College administrators make recommendations about admissions; oversee the disbursement of university materials; plan curricula; oversee all budgets from payroll to maintenance of the physical plant; supervise personnel; keep track of university records (everything from student transcripts to library archives); and help students navigate the university bureaucracy for financial aid, housing, job placement, alumni development, and all the other services a college provides. Many administrators eventually specialize in one field, such as financial aid, in which responsibilities include the preparation and maintenance of financial records and student counseling about financial aid. Specialists in information management are responsible for coordinating and producing the majority of university publications. Administrators who specialize in student affairs (sometimes referred to as student services) deal with residence life, student activities, career services, athletic administration, service learning, health education, and counseling. Competition begins with the onset of a specialization. At upper levels, a graduate degree in education, business, student personnel administration, counseling, or information management is required.

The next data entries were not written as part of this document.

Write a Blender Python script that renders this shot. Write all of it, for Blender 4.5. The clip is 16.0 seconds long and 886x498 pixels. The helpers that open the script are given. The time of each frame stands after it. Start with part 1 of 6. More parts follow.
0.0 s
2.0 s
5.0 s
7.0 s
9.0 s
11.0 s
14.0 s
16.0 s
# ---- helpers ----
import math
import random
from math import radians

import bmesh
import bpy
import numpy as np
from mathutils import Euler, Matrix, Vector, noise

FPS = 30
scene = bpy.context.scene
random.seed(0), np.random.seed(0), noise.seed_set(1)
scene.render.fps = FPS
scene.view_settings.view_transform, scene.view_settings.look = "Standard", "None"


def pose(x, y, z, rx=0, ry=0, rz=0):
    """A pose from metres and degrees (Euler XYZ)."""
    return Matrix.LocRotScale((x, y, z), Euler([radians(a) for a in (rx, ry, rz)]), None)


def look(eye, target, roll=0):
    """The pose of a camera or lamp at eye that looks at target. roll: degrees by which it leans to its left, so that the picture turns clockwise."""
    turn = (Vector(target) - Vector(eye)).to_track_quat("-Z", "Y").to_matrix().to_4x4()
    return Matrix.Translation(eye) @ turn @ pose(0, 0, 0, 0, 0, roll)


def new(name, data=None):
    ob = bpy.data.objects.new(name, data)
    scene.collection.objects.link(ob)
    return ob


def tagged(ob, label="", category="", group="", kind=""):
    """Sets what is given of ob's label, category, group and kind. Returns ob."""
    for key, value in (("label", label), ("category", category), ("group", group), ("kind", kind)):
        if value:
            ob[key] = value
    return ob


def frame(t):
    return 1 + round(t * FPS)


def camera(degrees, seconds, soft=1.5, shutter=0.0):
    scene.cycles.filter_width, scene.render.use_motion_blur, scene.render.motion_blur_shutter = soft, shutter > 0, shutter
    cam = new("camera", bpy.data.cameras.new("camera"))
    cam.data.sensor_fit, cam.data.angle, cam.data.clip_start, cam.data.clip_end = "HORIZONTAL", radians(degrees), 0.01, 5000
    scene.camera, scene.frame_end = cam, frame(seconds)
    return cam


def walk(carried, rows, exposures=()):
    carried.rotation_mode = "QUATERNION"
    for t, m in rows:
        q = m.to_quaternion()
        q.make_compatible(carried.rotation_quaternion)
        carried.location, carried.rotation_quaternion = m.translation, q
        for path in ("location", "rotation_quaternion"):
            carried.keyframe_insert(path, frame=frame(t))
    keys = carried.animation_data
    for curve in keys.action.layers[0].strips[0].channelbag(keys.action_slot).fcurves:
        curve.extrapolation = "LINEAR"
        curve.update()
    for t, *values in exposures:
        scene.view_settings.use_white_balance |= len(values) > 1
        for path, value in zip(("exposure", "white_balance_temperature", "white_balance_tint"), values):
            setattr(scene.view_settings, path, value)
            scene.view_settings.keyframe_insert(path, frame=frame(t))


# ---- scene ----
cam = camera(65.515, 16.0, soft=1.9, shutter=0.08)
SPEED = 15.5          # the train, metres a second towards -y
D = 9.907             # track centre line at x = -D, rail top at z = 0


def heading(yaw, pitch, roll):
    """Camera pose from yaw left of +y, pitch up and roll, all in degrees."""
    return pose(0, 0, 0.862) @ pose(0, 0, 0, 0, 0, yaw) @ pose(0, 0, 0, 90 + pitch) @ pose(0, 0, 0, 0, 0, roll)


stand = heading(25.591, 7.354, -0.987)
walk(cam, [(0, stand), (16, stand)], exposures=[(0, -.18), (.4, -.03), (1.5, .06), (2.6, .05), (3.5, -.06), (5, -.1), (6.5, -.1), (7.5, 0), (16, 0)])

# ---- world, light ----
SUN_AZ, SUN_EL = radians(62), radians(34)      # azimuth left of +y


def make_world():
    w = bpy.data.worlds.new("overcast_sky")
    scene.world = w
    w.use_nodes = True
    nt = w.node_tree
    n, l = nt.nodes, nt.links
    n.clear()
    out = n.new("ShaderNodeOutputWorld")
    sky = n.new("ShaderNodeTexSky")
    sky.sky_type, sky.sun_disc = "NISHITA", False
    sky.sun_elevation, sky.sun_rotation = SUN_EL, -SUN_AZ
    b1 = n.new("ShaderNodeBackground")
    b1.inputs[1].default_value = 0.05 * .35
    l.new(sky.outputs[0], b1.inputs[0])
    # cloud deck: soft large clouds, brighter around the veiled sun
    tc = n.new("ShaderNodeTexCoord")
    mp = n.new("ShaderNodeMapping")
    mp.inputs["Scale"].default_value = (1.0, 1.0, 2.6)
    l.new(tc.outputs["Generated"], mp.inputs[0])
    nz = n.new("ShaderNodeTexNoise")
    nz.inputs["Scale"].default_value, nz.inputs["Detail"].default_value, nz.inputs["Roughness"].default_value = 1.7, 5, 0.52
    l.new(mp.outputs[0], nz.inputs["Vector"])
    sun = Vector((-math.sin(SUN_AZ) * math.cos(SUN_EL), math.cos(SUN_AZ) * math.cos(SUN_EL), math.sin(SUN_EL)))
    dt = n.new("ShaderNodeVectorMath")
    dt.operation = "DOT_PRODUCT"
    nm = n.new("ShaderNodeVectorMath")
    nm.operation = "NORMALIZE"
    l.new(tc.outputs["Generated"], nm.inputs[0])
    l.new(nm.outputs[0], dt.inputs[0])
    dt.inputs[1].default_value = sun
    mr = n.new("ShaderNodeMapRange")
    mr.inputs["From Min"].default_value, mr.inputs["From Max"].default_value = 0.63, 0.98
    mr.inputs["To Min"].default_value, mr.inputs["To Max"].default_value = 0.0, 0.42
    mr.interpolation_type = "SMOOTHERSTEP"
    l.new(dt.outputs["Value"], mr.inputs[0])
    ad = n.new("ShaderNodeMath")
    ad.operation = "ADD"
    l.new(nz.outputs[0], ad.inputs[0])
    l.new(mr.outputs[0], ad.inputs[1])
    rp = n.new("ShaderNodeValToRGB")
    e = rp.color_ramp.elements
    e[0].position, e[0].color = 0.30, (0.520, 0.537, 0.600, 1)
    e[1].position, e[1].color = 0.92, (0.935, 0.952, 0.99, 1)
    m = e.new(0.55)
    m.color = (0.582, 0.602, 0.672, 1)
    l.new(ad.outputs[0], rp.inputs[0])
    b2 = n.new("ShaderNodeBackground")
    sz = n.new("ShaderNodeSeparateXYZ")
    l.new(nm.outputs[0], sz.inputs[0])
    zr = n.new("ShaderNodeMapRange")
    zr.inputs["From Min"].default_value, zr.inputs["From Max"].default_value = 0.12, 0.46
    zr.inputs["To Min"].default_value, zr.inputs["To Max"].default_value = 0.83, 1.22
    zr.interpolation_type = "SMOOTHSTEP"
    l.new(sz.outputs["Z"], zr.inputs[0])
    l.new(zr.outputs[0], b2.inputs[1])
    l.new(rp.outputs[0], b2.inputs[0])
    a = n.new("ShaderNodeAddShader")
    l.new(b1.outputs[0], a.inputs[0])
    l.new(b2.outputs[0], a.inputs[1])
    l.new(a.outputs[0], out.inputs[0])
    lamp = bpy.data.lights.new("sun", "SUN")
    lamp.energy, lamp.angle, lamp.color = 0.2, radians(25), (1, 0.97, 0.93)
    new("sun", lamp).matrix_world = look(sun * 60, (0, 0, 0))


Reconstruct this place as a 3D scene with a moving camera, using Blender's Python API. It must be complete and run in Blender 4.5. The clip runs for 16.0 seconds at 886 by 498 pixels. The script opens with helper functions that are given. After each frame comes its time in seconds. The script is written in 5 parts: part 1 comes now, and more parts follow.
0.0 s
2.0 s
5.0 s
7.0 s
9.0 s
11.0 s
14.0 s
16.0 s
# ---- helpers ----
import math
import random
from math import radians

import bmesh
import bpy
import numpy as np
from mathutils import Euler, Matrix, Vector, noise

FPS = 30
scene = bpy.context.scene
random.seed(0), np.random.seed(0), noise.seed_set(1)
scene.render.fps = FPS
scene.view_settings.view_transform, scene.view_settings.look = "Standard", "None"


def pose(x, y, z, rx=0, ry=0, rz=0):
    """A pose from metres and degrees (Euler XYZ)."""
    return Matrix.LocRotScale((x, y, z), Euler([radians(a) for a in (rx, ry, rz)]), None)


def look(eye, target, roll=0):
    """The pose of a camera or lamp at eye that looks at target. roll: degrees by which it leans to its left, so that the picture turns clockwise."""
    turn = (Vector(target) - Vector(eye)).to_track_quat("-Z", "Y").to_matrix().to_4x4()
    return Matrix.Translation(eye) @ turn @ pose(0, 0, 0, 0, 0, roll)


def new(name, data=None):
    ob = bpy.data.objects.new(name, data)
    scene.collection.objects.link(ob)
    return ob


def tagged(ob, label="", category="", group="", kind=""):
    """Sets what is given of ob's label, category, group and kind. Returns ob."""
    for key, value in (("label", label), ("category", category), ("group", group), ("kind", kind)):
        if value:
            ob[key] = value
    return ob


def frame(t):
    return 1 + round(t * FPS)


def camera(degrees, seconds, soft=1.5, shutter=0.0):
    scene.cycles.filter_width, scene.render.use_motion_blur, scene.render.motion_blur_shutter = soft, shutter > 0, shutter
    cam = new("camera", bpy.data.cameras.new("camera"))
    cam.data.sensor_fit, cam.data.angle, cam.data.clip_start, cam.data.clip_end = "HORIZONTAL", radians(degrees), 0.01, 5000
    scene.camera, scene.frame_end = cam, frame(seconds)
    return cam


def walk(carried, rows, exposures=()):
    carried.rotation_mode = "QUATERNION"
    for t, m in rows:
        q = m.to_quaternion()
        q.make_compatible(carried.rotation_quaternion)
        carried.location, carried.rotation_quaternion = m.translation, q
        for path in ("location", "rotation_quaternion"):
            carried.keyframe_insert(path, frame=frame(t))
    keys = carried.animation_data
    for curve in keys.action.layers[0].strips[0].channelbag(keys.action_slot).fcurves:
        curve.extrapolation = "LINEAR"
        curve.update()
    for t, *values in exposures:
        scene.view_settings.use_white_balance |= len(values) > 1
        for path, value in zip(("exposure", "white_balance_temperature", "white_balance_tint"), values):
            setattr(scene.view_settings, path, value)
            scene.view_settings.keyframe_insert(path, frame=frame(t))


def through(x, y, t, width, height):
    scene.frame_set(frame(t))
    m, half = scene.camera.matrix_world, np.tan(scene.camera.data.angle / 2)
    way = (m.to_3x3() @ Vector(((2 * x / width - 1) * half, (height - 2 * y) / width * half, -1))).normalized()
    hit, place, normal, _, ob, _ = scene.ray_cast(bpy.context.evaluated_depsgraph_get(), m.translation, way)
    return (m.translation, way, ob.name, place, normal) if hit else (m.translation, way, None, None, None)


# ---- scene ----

The hours increase, and administrators spend even more time away from the office at university events or other schools.

Paying Your Dues

There are stringent academic requirements for positions as college administrators. While entry-level positions in financial aid offices, registrar’s offices, and admissions and academic offices often require only a bachelor’s degree, a PhD or an EdD is standard among those who hold influential positions in college administrations. Candidates for administrative positions should have good managerial instincts, strong interpersonal skills, and the ability to work effectively with faculty and students. People involved in the financial aspects of administration, including administering financial aid, should have significant statistics backgrounds and mathematical skills. Computer proficiency is necessary at all levels. Universities are just that: miniature universes. Most of their administrations involve all functions of a big corporation, even a small city, within the larger community in which they are located. A person can work for the same university for 20 years and have 20 different jobs during that time!

Present and Future

In 1865, the average-sized university in the United States employed approximately four administrators for all its students. By 1965, the average administrative staff at a United States university averaged more than 225 people. Today the number is closer to 500 employees. The number of administrators at a university depends on funding, except for admissions offices, which exist nearly independently of funding decisions. As state education budgets wax and wane, the number of jobs available at publicly funded schools (roughly 25 percent of all institutions of higher education in the United States) varies.

Quality of Life


These first two years are the most hectic and difficult years for college administrators. Most administrators train on the job and are assigned responsibilities immediately upon hire. Duties include tracking students’ financial aid obligations, counseling students on course of study, and assisting in the resolution of student bureaucratic difficulties. Responsibility levels are high, and the pay is average. The hours can be long as most inherit student caseloads from previous employees, and files must be reviewed. Entry-level professionals spend a considerable part of their day writing reports, reviewing documentation, and doing research; more time is spent on the road, promoting the school and educating potential students about the benefits of attending. Despite all the time spent embroiled in desk work or on the road, contact with students is highest during the first two years in the profession.


University administrators break into two tracks at the five-year point. People who are happy with their positions frequently begin taking classes at the university that employs them. Administrators who enjoy the profession but dislike their positions aggressively pursue other university administration positions. The majority of position switching among university administrators happens in years three to seven. Geographical mobility is frequently a factor in obtaining the best opportunities.


Ten-year veterans have supervisory authority and administrative responsibility. Many administrators have complete responsibility for the administration of substantial budgets and become more personnel managers than student advocates, a trend that may explain the sag that occurs between years 7 and 11 in terms of satisfaction. Pay increases; the hours remain stable.